(Short exercise)
Give back, exactly as it appears, the run of lines opening with the one containing "for curve in" and closing with the one containing "walk(cam, PATH, exposures=((0.0, 0.04), (8.0, -0.06)))". Nothing outside that run should appear.

▬▬▬▬▬▬

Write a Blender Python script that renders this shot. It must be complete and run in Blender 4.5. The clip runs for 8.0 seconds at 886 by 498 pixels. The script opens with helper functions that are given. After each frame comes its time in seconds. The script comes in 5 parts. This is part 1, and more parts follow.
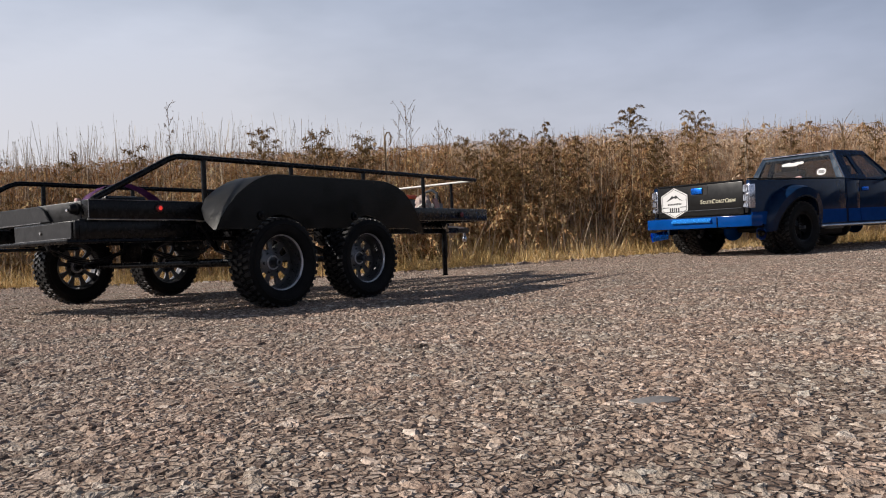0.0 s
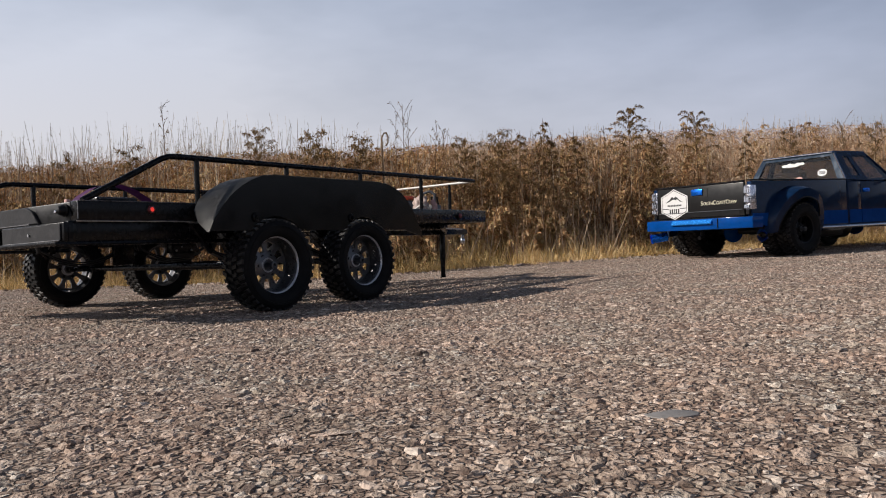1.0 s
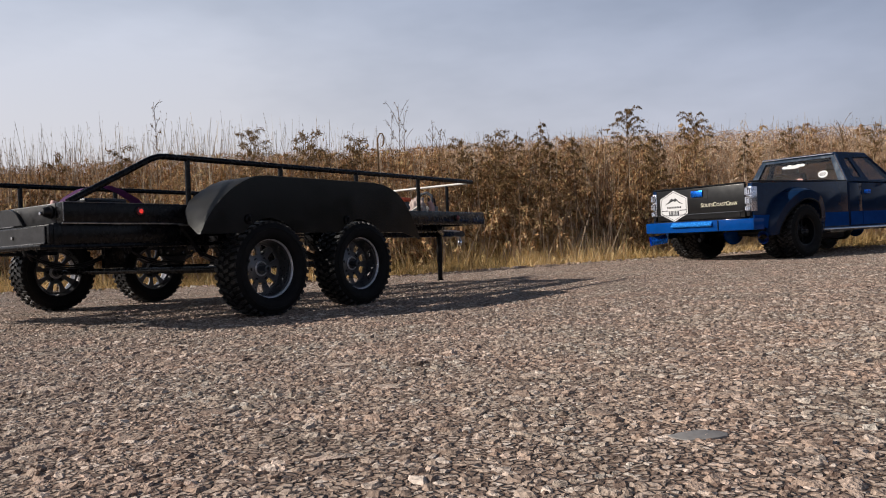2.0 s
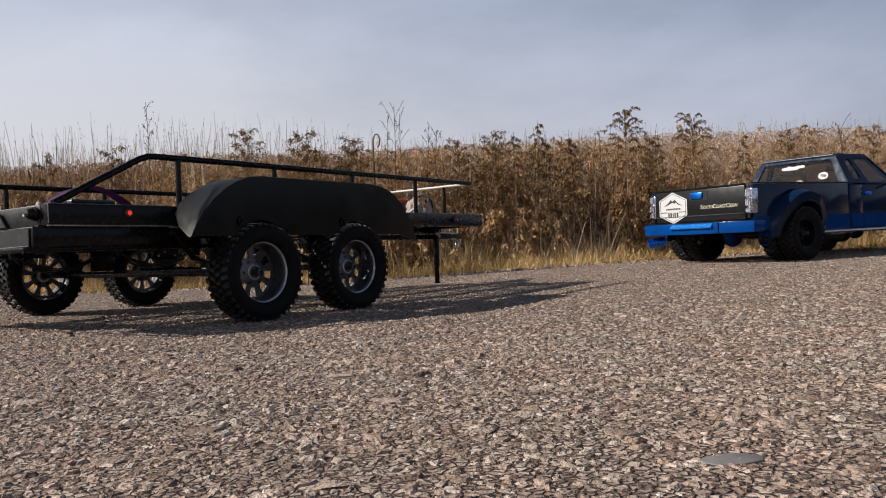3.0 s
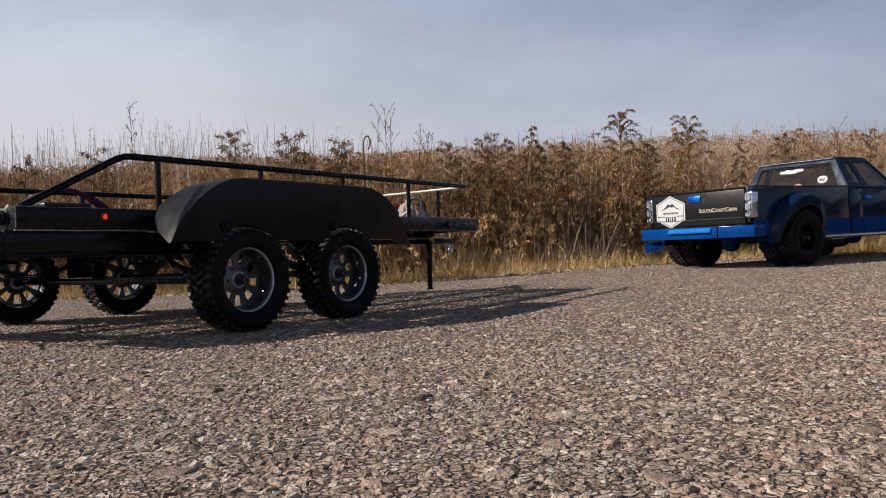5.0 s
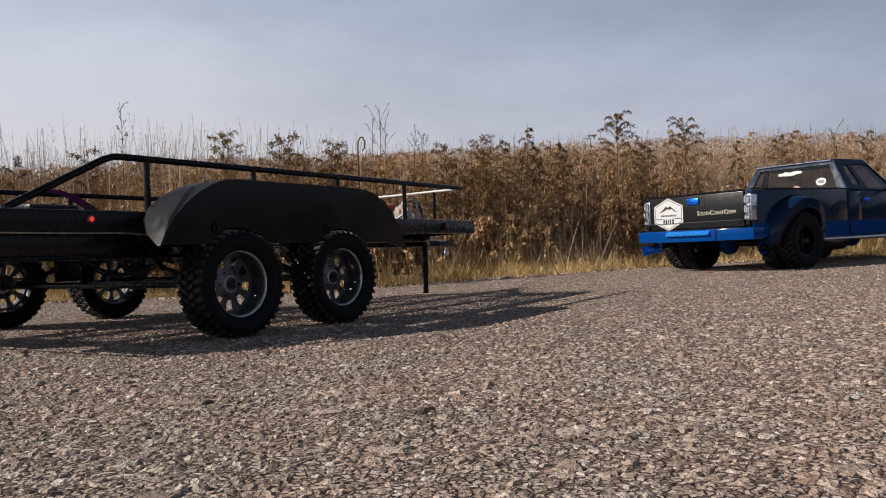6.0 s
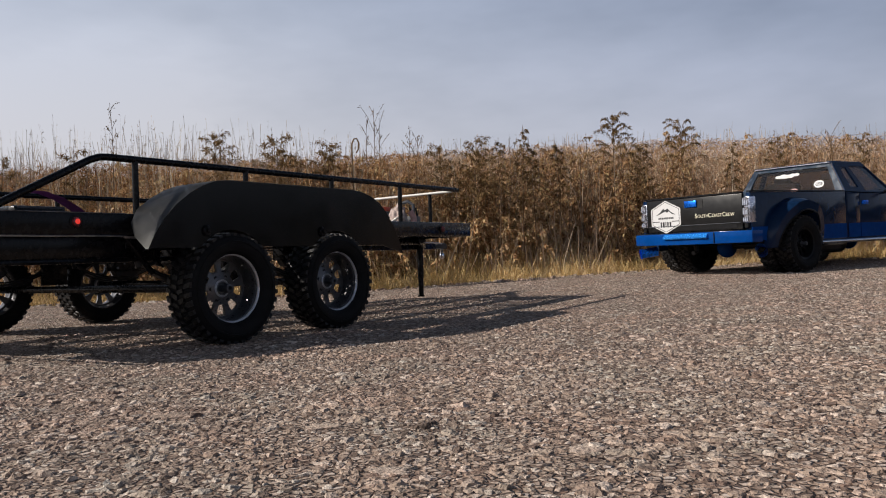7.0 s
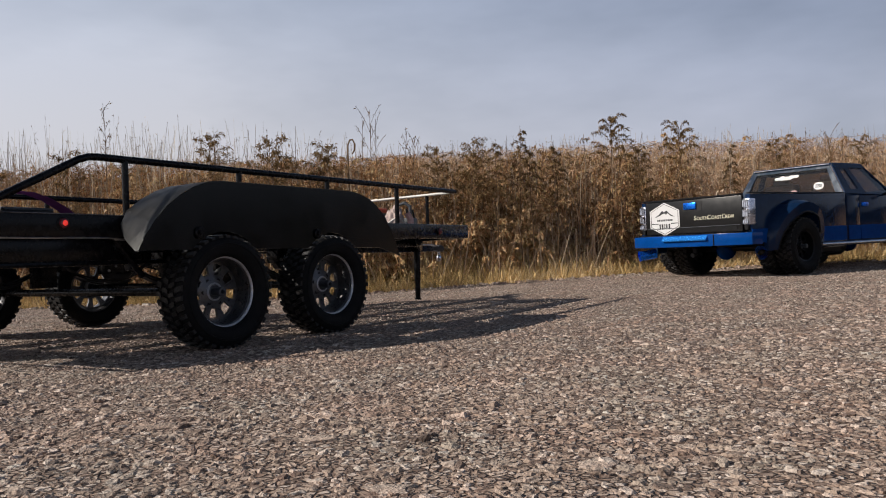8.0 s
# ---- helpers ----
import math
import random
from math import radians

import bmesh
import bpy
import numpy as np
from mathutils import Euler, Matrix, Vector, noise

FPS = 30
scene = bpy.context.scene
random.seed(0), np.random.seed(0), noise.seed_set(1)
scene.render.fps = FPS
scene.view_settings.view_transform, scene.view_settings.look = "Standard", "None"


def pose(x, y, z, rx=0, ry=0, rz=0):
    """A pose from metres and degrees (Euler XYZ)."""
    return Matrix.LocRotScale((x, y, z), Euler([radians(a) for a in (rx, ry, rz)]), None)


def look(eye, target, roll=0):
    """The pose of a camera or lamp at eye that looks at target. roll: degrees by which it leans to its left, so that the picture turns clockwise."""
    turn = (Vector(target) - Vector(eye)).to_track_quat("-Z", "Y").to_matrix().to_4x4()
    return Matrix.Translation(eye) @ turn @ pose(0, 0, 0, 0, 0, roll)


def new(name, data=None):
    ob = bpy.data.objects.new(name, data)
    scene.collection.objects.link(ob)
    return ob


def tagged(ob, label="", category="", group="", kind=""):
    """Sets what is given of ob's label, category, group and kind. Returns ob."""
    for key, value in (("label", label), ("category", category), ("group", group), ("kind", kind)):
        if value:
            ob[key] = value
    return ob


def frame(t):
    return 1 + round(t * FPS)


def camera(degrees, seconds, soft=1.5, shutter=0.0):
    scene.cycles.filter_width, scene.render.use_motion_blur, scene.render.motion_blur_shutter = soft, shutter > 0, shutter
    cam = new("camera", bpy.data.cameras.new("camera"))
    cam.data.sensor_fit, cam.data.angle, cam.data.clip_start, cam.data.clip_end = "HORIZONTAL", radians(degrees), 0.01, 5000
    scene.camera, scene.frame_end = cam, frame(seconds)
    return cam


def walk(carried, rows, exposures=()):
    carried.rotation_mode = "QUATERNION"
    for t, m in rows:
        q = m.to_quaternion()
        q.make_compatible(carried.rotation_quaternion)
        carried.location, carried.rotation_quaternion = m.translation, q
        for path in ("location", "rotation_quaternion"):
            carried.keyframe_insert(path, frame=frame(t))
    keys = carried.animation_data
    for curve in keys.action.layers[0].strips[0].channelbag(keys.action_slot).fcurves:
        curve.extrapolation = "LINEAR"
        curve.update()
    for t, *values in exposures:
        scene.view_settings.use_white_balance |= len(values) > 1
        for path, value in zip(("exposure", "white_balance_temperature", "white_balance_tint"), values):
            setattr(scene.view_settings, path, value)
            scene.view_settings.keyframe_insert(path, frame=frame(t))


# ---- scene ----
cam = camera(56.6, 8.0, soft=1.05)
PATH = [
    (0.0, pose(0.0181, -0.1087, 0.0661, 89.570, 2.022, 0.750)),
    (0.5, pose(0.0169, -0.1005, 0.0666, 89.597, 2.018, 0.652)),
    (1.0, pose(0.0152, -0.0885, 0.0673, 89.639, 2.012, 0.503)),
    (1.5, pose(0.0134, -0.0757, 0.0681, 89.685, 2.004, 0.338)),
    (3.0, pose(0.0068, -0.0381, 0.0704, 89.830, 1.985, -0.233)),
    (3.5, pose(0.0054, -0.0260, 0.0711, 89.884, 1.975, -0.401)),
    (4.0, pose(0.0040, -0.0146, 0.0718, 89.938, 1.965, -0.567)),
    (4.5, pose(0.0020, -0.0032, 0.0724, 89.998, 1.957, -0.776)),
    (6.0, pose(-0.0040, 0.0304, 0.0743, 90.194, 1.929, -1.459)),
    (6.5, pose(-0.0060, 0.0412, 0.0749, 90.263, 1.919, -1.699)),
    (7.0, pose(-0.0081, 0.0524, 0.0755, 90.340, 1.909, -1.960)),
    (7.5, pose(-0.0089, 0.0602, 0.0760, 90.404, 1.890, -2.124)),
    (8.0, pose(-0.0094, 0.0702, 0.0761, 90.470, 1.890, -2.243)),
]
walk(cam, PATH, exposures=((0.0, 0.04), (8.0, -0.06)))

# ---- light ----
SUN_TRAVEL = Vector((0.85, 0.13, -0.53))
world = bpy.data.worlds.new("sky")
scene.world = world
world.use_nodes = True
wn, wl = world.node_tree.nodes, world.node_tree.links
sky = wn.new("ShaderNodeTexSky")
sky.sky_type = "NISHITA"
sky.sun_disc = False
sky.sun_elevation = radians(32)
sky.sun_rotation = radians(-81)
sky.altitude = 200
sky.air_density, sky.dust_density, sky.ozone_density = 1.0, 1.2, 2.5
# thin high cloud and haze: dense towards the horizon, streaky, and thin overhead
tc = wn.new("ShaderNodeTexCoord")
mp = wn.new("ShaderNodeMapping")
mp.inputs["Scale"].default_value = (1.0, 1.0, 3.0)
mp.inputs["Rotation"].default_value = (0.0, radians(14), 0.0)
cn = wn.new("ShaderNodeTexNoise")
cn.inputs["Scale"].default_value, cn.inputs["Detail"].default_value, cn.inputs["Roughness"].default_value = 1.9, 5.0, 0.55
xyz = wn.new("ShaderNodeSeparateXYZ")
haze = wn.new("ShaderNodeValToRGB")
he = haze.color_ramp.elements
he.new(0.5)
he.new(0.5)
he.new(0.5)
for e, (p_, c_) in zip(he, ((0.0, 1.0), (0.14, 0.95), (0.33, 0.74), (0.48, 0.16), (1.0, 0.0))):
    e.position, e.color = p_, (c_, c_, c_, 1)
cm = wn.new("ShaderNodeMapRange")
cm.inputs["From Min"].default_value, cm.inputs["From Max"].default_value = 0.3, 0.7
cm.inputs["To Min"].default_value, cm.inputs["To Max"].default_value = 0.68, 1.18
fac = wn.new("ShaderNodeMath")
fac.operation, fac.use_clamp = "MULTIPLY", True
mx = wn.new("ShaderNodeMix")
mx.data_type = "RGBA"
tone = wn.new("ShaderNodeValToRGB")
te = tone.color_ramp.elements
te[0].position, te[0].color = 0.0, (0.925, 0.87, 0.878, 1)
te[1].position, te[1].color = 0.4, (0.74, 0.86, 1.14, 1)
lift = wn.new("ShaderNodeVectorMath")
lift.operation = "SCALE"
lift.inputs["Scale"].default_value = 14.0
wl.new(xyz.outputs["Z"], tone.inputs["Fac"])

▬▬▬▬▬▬

(Result)
    for curve in keys.action.layers[0].strips[0].channelbag(keys.action_slot).fcurves:
        curve.extrapolation = "LINEAR"
        curve.update()
    for t, *values in exposures:
        scene.view_settings.use_white_balance |= len(values) > 1
        for path, value in zip(("exposure", "white_balance_temperature", "white_balance_tint"), values):
            setattr(scene.view_settings, path, value)
            scene.view_settings.keyframe_insert(path, frame=frame(t))


# ---- scene ----
cam = camera(56.6, 8.0, soft=1.05)
PATH = [
    (0.0, pose(0.0181, -0.1087, 0.0661, 89.570, 2.022, 0.750)),
    (0.5, pose(0.0169, -0.1005, 0.0666, 89.597, 2.018, 0.652)),
    (1.0, pose(0.0152, -0.0885, 0.0673, 89.639, 2.012, 0.503)),
    (1.5, pose(0.0134, -0.0757, 0.0681, 89.685, 2.004, 0.338)),
    (3.0, pose(0.0068, -0.0381, 0.0704, 89.830, 1.985, -0.233)),
    (3.5, pose(0.0054, -0.0260, 0.0711, 89.884, 1.975, -0.401)),
    (4.0, pose(0.0040, -0.0146, 0.0718, 89.938, 1.965, -0.567)),
    (4.5, pose(0.0020, -0.0032, 0.0724, 89.998, 1.957, -0.776)),
    (6.0, pose(-0.0040, 0.0304, 0.0743, 90.194, 1.929, -1.459)),
    (6.5, pose(-0.0060, 0.0412, 0.0749, 90.263, 1.919, -1.699)),
    (7.0, pose(-0.0081, 0.0524, 0.0755, 90.340, 1.909, -1.960)),
    (7.5, pose(-0.0089, 0.0602, 0.0760, 90.404, 1.890, -2.124)),
    (8.0, pose(-0.0094, 0.0702, 0.0761, 90.470, 1.890, -2.243)),
]
walk(cam, PATH, exposures=((0.0, 0.04), (8.0, -0.06)))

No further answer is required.